IF YOU’RE THINKING OF RAISING CATFISH
The fish were channel catfish.
Our fish were not fed exclusively on earthworms in that we started them on commercial catfish food. Because it is very difficult to teach pond-grown fish to eat in confinement, we offered them exactly the same food they had been eating in the pond. We continued these rations for about four weeks before their response was sufficiently enthusiastic to risk changing food. Then the earthworms were introduced gradually — a few at a time — until the fish accepted them.
Some of the fish recognized the worms as food immediately, and within a week the water literally boiled when the worms were thrown in. We wondered, then, if they might not have started eating more readily if we had used the worms initially.
The weight of fish: We don’t have any figures at all on the weight of the fish we started with, and we didn’t weigh any before we ate them. As we stated in the article, we began with 40 fish — fingerling size. Although we arrived at this number on the basis of Auburn’s ratio of water as estimated by the fish farmer from whom we got the fingerlings. He didn’t weigh the fish and we don’t remember what that estimated weight was. We didn’t know this thing was going to work.
Earthworms: Again we have no figures on pounds of worms used. For reasons of ethics (we advertise in OGF), we didn’t mention in the article that we are in the worm business. Since we have so many worms around, it just didn’t occur to us to keep records of how many we used. We simply tossed the worms into the barrel until the fish stopped eating. We fed once a day, but we don’t think that all of the fish ate at every feeding. I would estimate an average of 75-100 worms per day. The worms were small, not weighing more than an ounce per hundred. We were careful not to feed breeders to the fish.
Table scraps: We have been feeding table scraps to earthworms for a number of years; and to date, we have not weighed a single scrap. We can, however, offer fairly precise figures on this step. Earthworms are reputed to produce their own weight in compost daily; but our experience has not indicated that they really do. A thousand worms weigh 13 or 14 ounces, but daily feeding per thousand does not approach that weight. We usually keep a container of around 2,000 composting worms in the kitchen, and I give them a couple of tablespoons of selected (that is to say, soft and mushy) scraps each day. In liquid measure this amount would be only two ounces.

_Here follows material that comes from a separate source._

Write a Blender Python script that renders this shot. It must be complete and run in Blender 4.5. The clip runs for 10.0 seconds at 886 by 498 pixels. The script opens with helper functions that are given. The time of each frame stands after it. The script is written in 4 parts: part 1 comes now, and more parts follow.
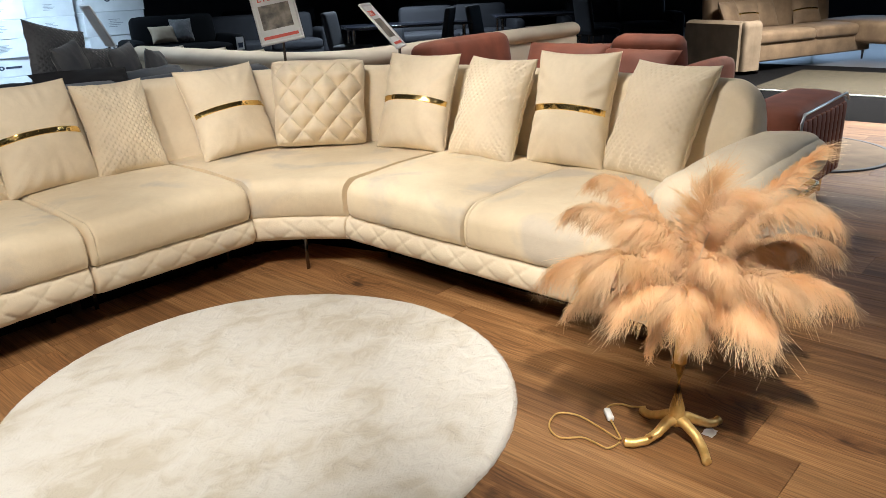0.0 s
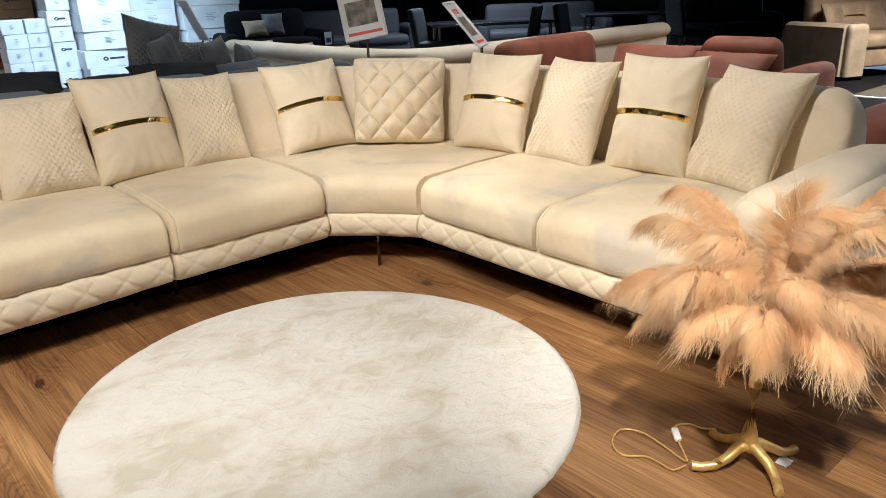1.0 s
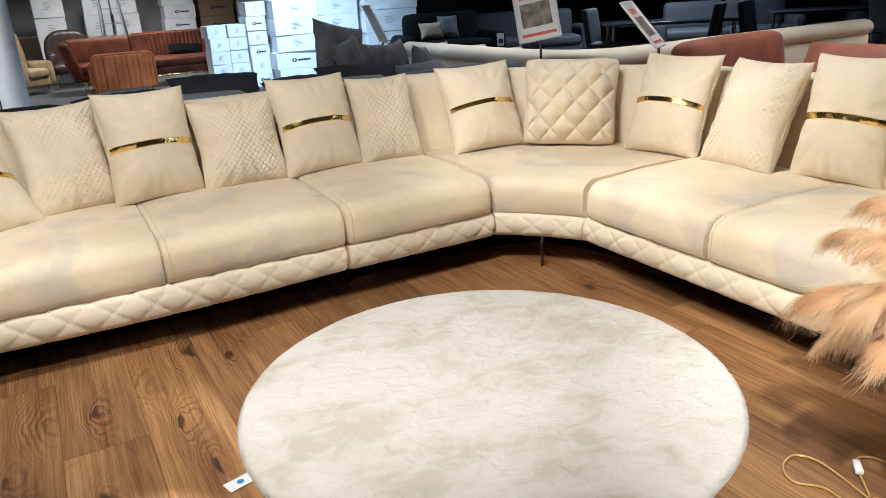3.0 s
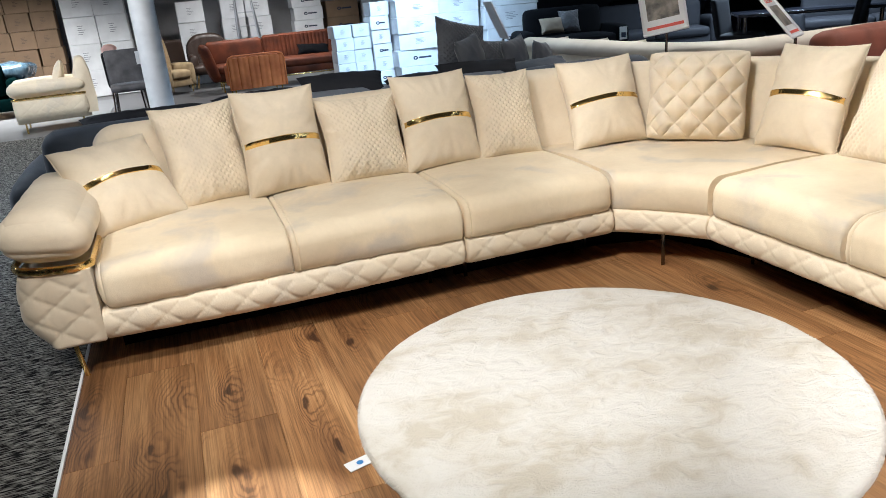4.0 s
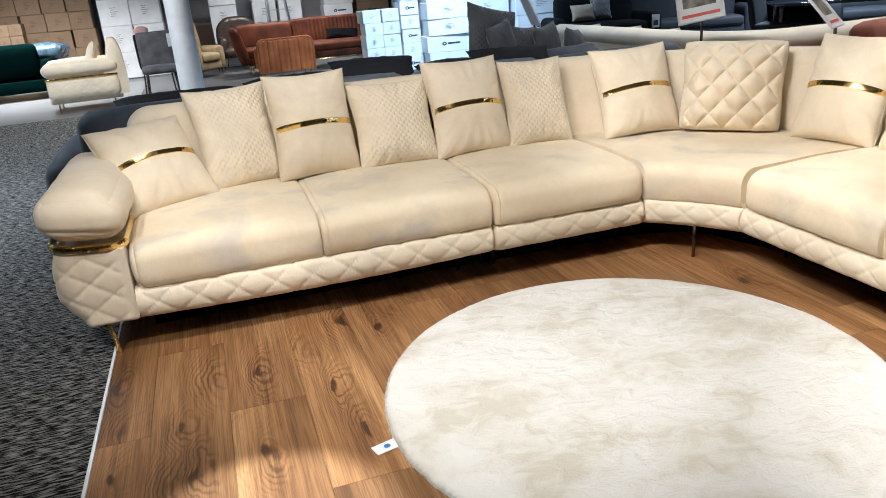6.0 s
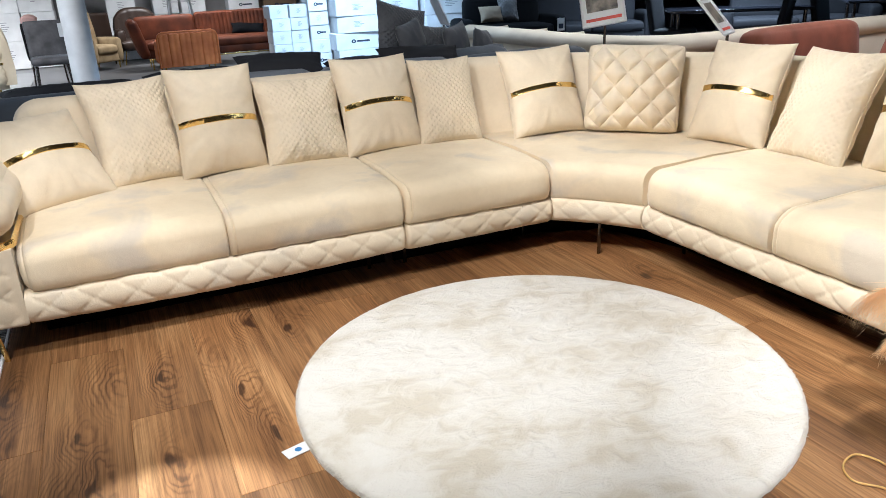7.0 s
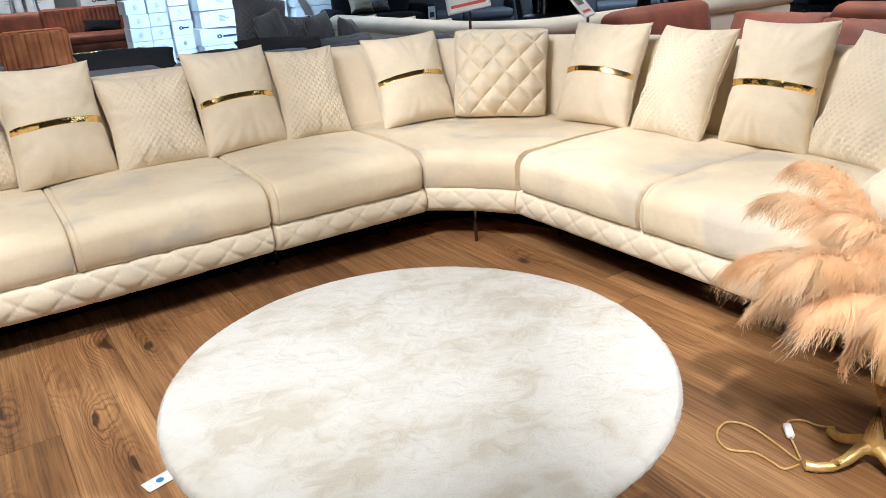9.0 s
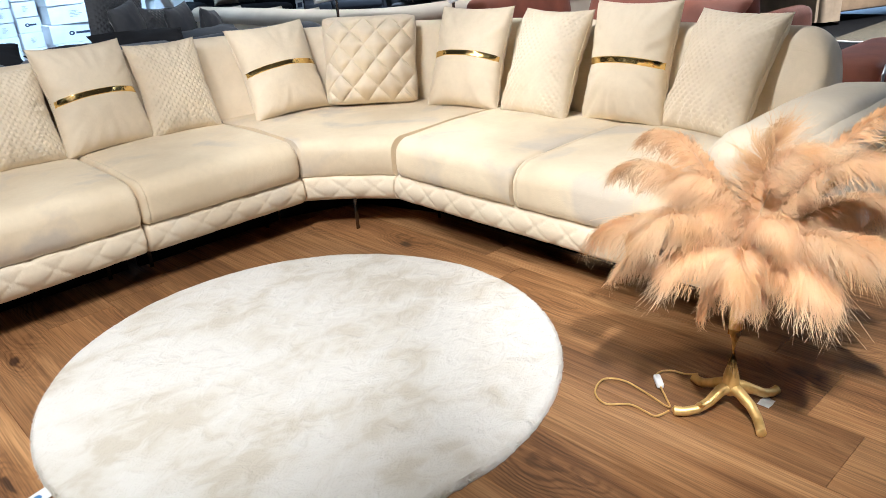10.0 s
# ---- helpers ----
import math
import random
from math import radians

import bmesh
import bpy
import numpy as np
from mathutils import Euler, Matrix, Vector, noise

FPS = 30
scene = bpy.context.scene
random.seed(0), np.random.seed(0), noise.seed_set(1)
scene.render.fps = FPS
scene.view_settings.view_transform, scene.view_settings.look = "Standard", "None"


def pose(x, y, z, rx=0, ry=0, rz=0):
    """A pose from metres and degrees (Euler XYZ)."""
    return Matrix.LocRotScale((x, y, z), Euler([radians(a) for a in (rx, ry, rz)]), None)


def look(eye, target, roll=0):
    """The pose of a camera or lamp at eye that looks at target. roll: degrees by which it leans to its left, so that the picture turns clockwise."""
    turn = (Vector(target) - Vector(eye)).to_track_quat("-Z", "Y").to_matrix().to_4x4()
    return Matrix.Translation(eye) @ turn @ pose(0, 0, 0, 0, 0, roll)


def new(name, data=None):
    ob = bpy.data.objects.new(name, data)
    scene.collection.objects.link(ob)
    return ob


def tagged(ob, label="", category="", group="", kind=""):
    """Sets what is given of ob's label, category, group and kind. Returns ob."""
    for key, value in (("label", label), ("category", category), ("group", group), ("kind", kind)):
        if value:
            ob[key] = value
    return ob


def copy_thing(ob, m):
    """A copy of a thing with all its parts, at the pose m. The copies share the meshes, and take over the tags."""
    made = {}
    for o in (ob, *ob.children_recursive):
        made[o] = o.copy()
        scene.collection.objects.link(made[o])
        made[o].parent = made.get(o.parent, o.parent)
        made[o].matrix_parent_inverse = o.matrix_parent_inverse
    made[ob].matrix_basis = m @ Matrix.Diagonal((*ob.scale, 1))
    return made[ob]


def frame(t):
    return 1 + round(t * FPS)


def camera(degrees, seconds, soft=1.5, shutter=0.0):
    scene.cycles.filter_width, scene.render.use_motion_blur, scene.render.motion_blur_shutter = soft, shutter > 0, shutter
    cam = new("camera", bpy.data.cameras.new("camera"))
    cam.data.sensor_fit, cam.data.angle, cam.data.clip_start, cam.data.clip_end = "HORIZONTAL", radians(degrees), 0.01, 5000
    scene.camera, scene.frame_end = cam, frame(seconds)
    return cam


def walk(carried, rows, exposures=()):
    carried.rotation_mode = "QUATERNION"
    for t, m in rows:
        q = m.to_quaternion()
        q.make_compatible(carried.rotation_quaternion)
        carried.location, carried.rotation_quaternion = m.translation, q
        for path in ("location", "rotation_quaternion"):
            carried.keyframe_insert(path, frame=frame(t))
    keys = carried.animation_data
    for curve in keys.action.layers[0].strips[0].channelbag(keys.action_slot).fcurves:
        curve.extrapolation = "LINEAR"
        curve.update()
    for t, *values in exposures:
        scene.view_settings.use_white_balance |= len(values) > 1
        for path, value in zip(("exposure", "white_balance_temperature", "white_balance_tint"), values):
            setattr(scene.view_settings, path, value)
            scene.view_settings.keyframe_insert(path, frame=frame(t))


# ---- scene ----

It never occurred to us that a nutritional deficiency might develop in fish fed only on earthworms. I doubt that either of us would have recognized malnutrition if it had occurred. As we don’t have backgrounds in biochemistry, we are not in a position to make any statements concerning the nutritive value, qualitative or quantitative, of earthworms. We did definitely notice a considerable increase in feeding activity when we started giving worms.
In fact, we ate our first fish — seven of them — when they were only ten inches long because they jumped out of the barrel, and we didn’t want to put them back for fear they had been injured. We feed our tropical fish (Red Oscars) earthworms also, but we can’t continue the diet for more than two months at a time because the fish get so lively and eager for food that they leap out of the aquarium whenever we lift the cover for feeding. I would say we are inclined to agree that earthworms are a near-perfect fish food.